The Bears at Oak Grove, Louisiana awakened from hibernation in the early 20th Century with an appetite for enlightment. They desired education; they proactively addressed their situation. Discovering the Rosenwald Fund provided the impetus for a new relationship with the West Carroll Parish School Board and the African American community. April 3, 1956, marked the beginning of a goal set by all stake-holders for the new Combs-McIntyre High School.
The Bears were on the high school scene until 1969. Very much was accomplished since the awakening occurred. The Oak Grove community, Louisiana, and our country have prospered as a result of the brilliant decisions that lead to the creation of Combs-McIntyre High School. The Bears are part of our heritage and we invite them to help us tell their story.

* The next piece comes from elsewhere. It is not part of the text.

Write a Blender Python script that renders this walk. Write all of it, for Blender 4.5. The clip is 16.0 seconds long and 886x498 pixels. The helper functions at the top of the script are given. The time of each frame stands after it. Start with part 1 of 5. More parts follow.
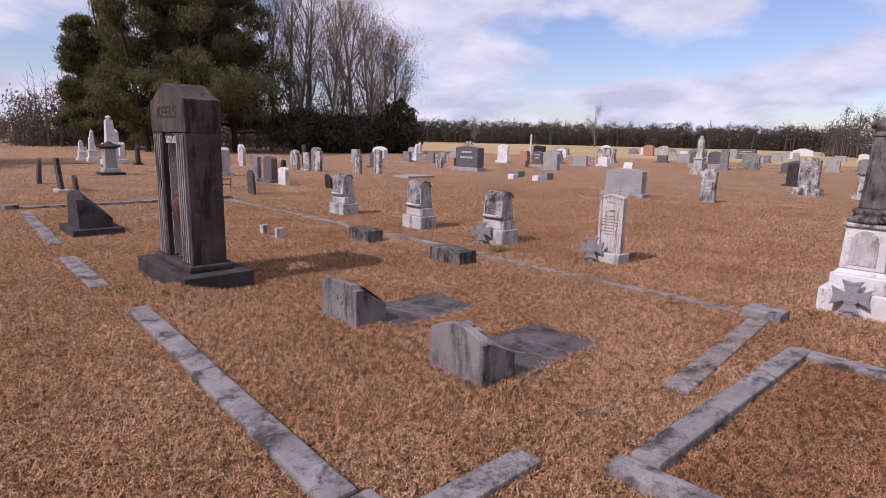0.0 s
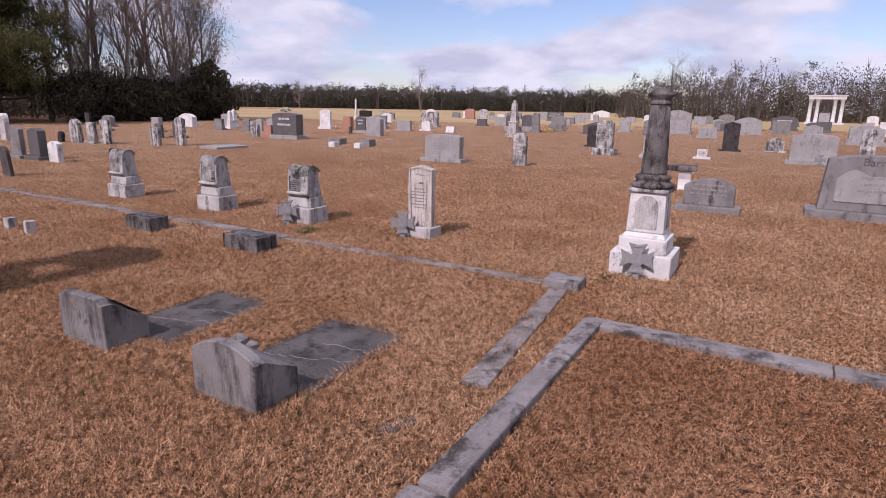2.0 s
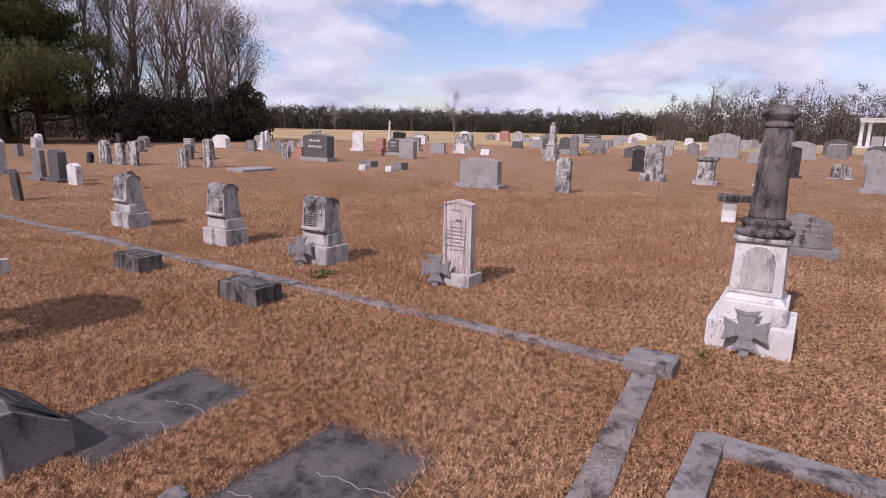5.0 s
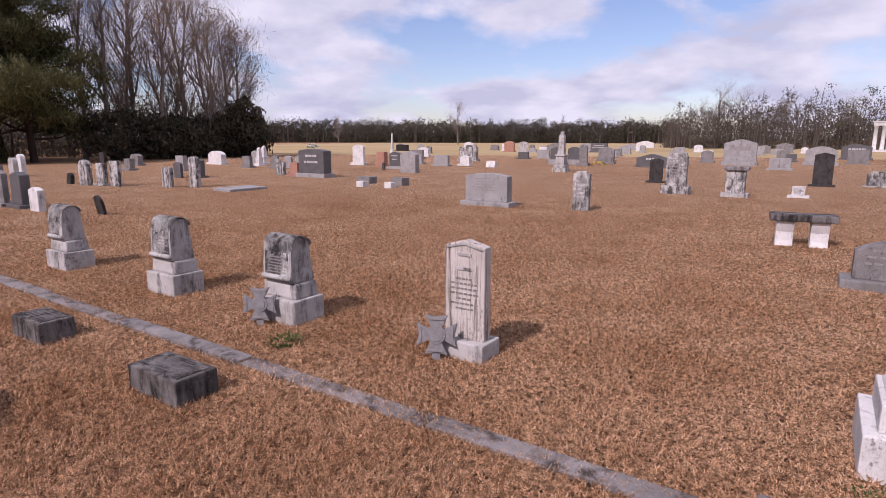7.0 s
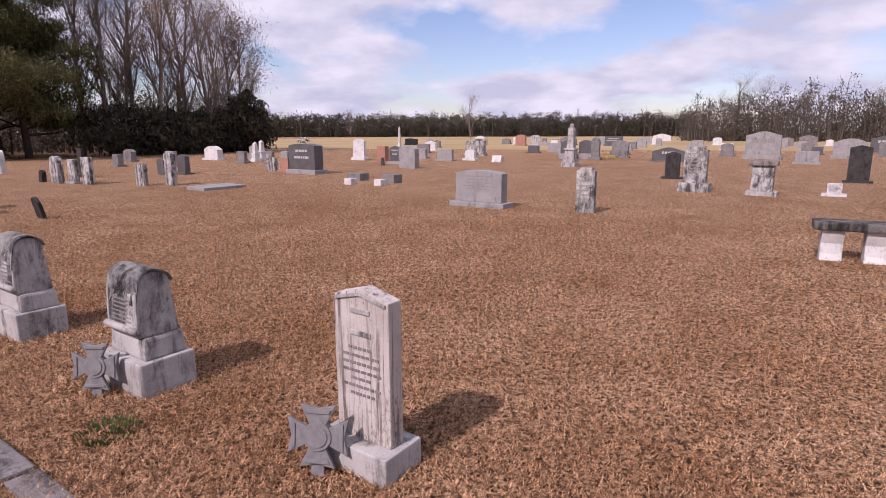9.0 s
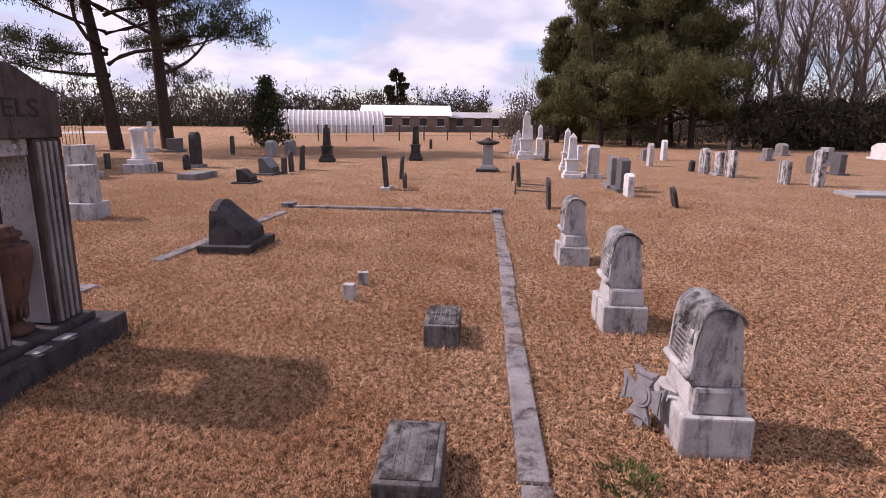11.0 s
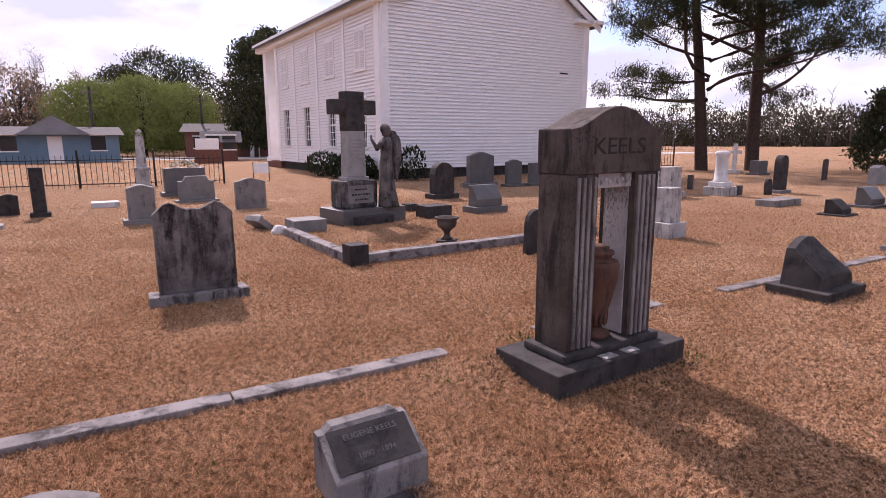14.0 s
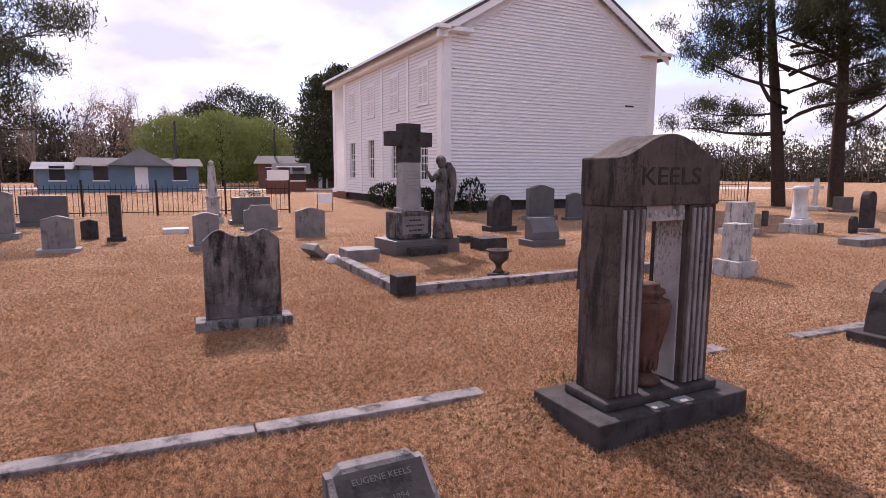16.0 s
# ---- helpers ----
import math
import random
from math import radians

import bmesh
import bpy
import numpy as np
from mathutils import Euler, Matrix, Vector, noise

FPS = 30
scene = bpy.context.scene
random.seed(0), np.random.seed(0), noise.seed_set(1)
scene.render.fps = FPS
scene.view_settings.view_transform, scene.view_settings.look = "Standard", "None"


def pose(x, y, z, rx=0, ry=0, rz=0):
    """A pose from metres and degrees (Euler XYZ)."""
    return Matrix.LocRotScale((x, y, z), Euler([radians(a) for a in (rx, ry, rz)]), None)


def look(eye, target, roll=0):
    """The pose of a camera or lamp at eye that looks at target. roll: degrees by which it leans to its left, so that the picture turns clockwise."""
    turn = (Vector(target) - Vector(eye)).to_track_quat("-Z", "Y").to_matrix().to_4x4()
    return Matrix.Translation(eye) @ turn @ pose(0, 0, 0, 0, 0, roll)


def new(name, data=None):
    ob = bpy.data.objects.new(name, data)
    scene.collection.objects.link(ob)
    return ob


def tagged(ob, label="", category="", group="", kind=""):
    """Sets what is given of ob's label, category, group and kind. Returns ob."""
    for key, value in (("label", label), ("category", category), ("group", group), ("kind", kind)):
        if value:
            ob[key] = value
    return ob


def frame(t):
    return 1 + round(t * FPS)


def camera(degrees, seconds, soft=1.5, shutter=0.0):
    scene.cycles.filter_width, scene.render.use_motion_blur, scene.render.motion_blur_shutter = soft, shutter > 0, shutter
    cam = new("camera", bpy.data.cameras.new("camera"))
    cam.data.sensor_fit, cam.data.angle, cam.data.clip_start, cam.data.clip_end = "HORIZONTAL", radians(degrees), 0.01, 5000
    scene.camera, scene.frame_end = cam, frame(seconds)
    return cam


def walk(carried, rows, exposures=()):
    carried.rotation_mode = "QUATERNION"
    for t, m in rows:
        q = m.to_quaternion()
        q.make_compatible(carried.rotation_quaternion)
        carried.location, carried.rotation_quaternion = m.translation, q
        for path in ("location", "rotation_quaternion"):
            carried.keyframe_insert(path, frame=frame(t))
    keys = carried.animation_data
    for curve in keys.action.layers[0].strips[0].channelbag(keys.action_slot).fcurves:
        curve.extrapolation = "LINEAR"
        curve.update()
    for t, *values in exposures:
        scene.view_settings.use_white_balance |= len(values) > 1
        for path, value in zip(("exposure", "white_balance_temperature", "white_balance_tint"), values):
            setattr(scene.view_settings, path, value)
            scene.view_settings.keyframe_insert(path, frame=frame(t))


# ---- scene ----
cam = camera(75.4, 16.0, soft=0.8)
PATH = [
    (0, (0.265, -0.331, 1.425), (0.237, 1.632, 1.046), 1.4),
    (0.5, (0.539, -0.072, 1.455), (0.769, 1.877, 1.072), 1.6),
    (1, (0.622, 0.057, 1.483), (1.011, 1.976, 1.079), 1.9),
    (1.5, (0.615, 0.109, 1.477), (1.029, 2.014, 1.028), 1.3),
    (2, (0.639, 0.131, 1.484), (1.169, 1.998, 1.0), 1.0),
    (2.5, (0.725, 0.085, 1.512), (1.57, 1.846, 1.083), 1.0),
    (3, (0.804, 0.078, 1.513), (1.824, 1.753, 1.121), 2.0),
    (3.5, (0.763, 0.288, 1.495), (1.658, 2.034, 1.107), 2.8),
    (4, (0.729, 0.603, 1.467), (1.447, 2.426, 1.068), 3.1),
    (4.5, (0.843, 0.964, 1.46), (1.352, 2.852, 1.042), 1.6),
    (4.7, (0.855, 1.093, 1.47), (1.303, 2.997, 1.051), 1.6),
    (6.8, (1.143, 2.64, 1.506), (1.534, 4.565, 1.126), 0.4),
    (7, (1.207, 2.747, 1.509), (1.615, 4.668, 1.131), 0.1),
    (7.5, (1.607, 3.142, 1.441), (2.091, 5.045, 1.064), -0.7),
    (8, (1.881, 3.539, 1.437), (2.443, 5.417, 1.04), -0.7),
    (8.2, (1.961, 3.674, 1.474), (2.52, 5.552, 1.074), -0.7),
    (10.3, (2.106, 4.649, 1.486), (1.364, 6.461, 1.078), 1.2),
    (10.5, (2.087, 4.746, 1.511), (1.113, 6.441, 1.09), 1.1),
    (11, (2.029, 4.883, 1.544), (0.572, 6.183, 1.111), 0.6),
    (11.5, (1.989, 4.888, 1.539), (0.198, 5.677, 1.122), 0.7),
    (12, (1.947, 4.884, 1.581), (0.012, 5.186, 1.176), 1.4),
    (12.5, (1.927, 4.879, 1.594), (-0.034, 4.857, 1.204), 1.4),
    (13, (1.902, 4.908, 1.618), (-0.047, 4.685, 1.228), 1.1),
    (13.5, (1.892, 4.896, 1.61), (-0.042, 4.554, 1.229), 0.6),
    (14, (1.896, 4.865, 1.643), (-0.028, 4.469, 1.269), -0.2),
    (14.5, (1.881, 4.88, 1.679), (-0.038, 4.458, 1.307), -0.3),
    (15, (1.872, 4.877, 1.65), (-0.028, 4.385, 1.269), -1.5),
    (15.5, (1.773, 4.911, 1.667), (-0.106, 4.32, 1.321), -0.9),
    (16, (1.68, 5.0, 1.615), (-0.206, 4.389, 1.352), 0.2),
]
walk(cam, [(t, look(eye, target, roll)) for t, eye, target, roll in PATH], exposures=((0.0, -0.25, 6000, 32), (4.7, -0.27, 6000, 32), (8.0, -0.24, 6130, 34), (11.0, 0.02, 6230, 36), (12.5, 0.31, 6300, 36), (16.0, 0.29, 6280, 36)))

# ---- world, sun ----
SUN_AZ, SUN_EL = 231.7, 44.0   # degrees clockwise from +y, degrees above the horizon
world = bpy.data.worlds.new("sky")
scene.world = world
world.use_nodes = True
wn, wl = world.node_tree.nodes, world.node_tree.links
wn.clear()
w_out = wn.new("ShaderNodeOutputWorld")
w_bg = wn.new("ShaderNodeBackground")
w_sky = wn.new("ShaderNodeTexSky")
w_sky.sky_type = "NISHITA"
w_sky.sun_disc = False
w_sky.sun_elevation, w_sky.sun_rotation = radians(SUN_EL), radians(SUN_AZ)
w_sky.air_density, w_sky.dust_density, w_sky.ozone_density = 1.0, 0.7, 1.5
w_tc = wn.new("ShaderNodeTexCoord")
w_sep = wn.new("ShaderNodeSeparateXYZ")
wl.new(w_tc.outputs["Generated"], w_sep.inputs[0])
# cloud deck: the view direction dropped onto a plane overhead
w_h = wn.new("ShaderNodeMath"); w_h.operation = "MAXIMUM"; w_h.inputs[1].default_value = 0.0
wl.new(w_sep.outputs["Z"], w_h.inputs[0])
w_add = wn.new("ShaderNodeMath"); w_add.operation = "ADD"; w_add.inputs[1].default_value = 0.30
wl.new(w_h.outputs[0], w_add.inputs[0])
w_div = wn.new("ShaderNodeVectorMath"); w_div.operation = "DIVIDE"
w_cmb = wn.new("ShaderNodeCombineXYZ")
for i in range(3):
    wl.new(w_add.outputs[0], w_cmb.inputs[i])
wl.new(w_tc.outputs["Generated"], w_div.inputs[0])
wl.new(w_cmb.outputs[0], w_div.inputs[1])
w_map = wn.new("ShaderNodeMapping")
w_map.inputs["Scale"].default_value = (1.0, 1.0, 0.0)
w_map.inputs["Location"].default_value = (3.3, 1.2, 0.0)
wl.new(w_div.outputs[0], w_map.inputs[0])
w_n = wn.new("ShaderNodeTexNoise")
w_n.inputs["Scale"].default_value, w_n.inputs["Detail"].default_value, w_n.inputs["Roughness"].default_value = 1.7, 8.0, 0.5
w_n.inputs["Distortion"].default_value = 0.25
wl.new(w_map.outputs[0], w_n.inputs["Vector"])
w_ramp = wn.new("ShaderNodeValToRGB")
w_ramp.color_ramp.elements[0].position, w_ramp.color_ramp.elements[1].position = 0.415, 0.52
wl.new(w_n.outputs["Fac"], w_ramp.inputs[0])
w_n2 = wn.new("ShaderNodeTexNoise")
w_n2.inputs["Scale"].default_value, w_n2.inputs["Detail"].default_value = 2.6, 7.0
wl.new(w_map.outputs[0], w_n2.inputs["Vector"])
w_col = wn.new("ShaderNodeMix"); w_col.data_type = "RGBA"
w_col.inputs["A"].default_value = (0.64, 0.69, 0.77, 1)
w_col.inputs["B"].default_value = (0.93, 0.96, 0.97, 1)
w_r2 = wn.new("ShaderNodeValToRGB")
w_r2.color_ramp.elements[0].position, w_r2.color_ramp.elements[1].position = 0.40, 0.60
wl.new(w_n2.outputs["Fac"], w_r2.inputs[0])
wl.new(w_r2.outputs[0], w_col.inputs["Factor"])
w_dim = wn.new("ShaderNodeMix"); w_dim.data_type = "RGBA"; w_dim.blend_type = "MULTIPLY"; w_dim.inputs["Factor"].default_value = 1.0
SKY = 0.14
w_dim.inputs["B"].default_value = (SKY, SKY, SKY, 1)
wl.new(w_sky.outputs[0], w_dim.inputs["A"])
w_mix = wn.new("ShaderNodeMix"); w_mix.data_type = "RGBA"
wl.new(w_ramp.outputs[0], w_mix.inputs["Factor"])
wl.new(w_dim.outputs["Result"], w_mix.inputs["A"])
wl.new(w_col.outputs["Result"], w_mix.inputs["B"])
wl.new(w_mix.outputs["Result"], w_bg.inputs["Color"])
w_bg.inputs["Strength"].default_value = 1.0
wl.new(w_bg.outputs[0], w_out.inputs[0])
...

Chaneyville High School by Twentieth Century standards was considered a small school and one would not think they would have an impact upon this website. However, Dragons are known for their ambition and dominance seeking tendencies. Records are usually broken incrementally; The dragons disposed of the expected and soared to unimaginable heights. The Chaneyville High School Dragons delivered in a most dramatic fashion on September 29, 2018. Previously 200 visitors in 24 hours was the bar for the most visitors within 24 hours. An echo of amazement overshadowed this website on this date, 400 visitors and 650 views. Chaneyville High School accounted for 527 views. The Dragons made us believe in the Dragons’ magical touch. Since that time there is continuing interest in Dragon-lore on this site. We salute the Chaneyville High School Dragons for another golden record.
Wisner Gilbert High School was formed as a consolidation of two schools, Wisner School and Gilbert School. Wisner Gilbert High School was the Devils’ Den. The Devils were proud of their facilities and anyone who dared to enter their gymnasium was aware of the consequences. The Devils’ ferocity and guile on the basketball court was legendary. The Devils were true to their name; they had accomplishments in the academic arena. The Wisner Gilbert High School Devils can rest with a new home on this website. A year book from 1964 is present.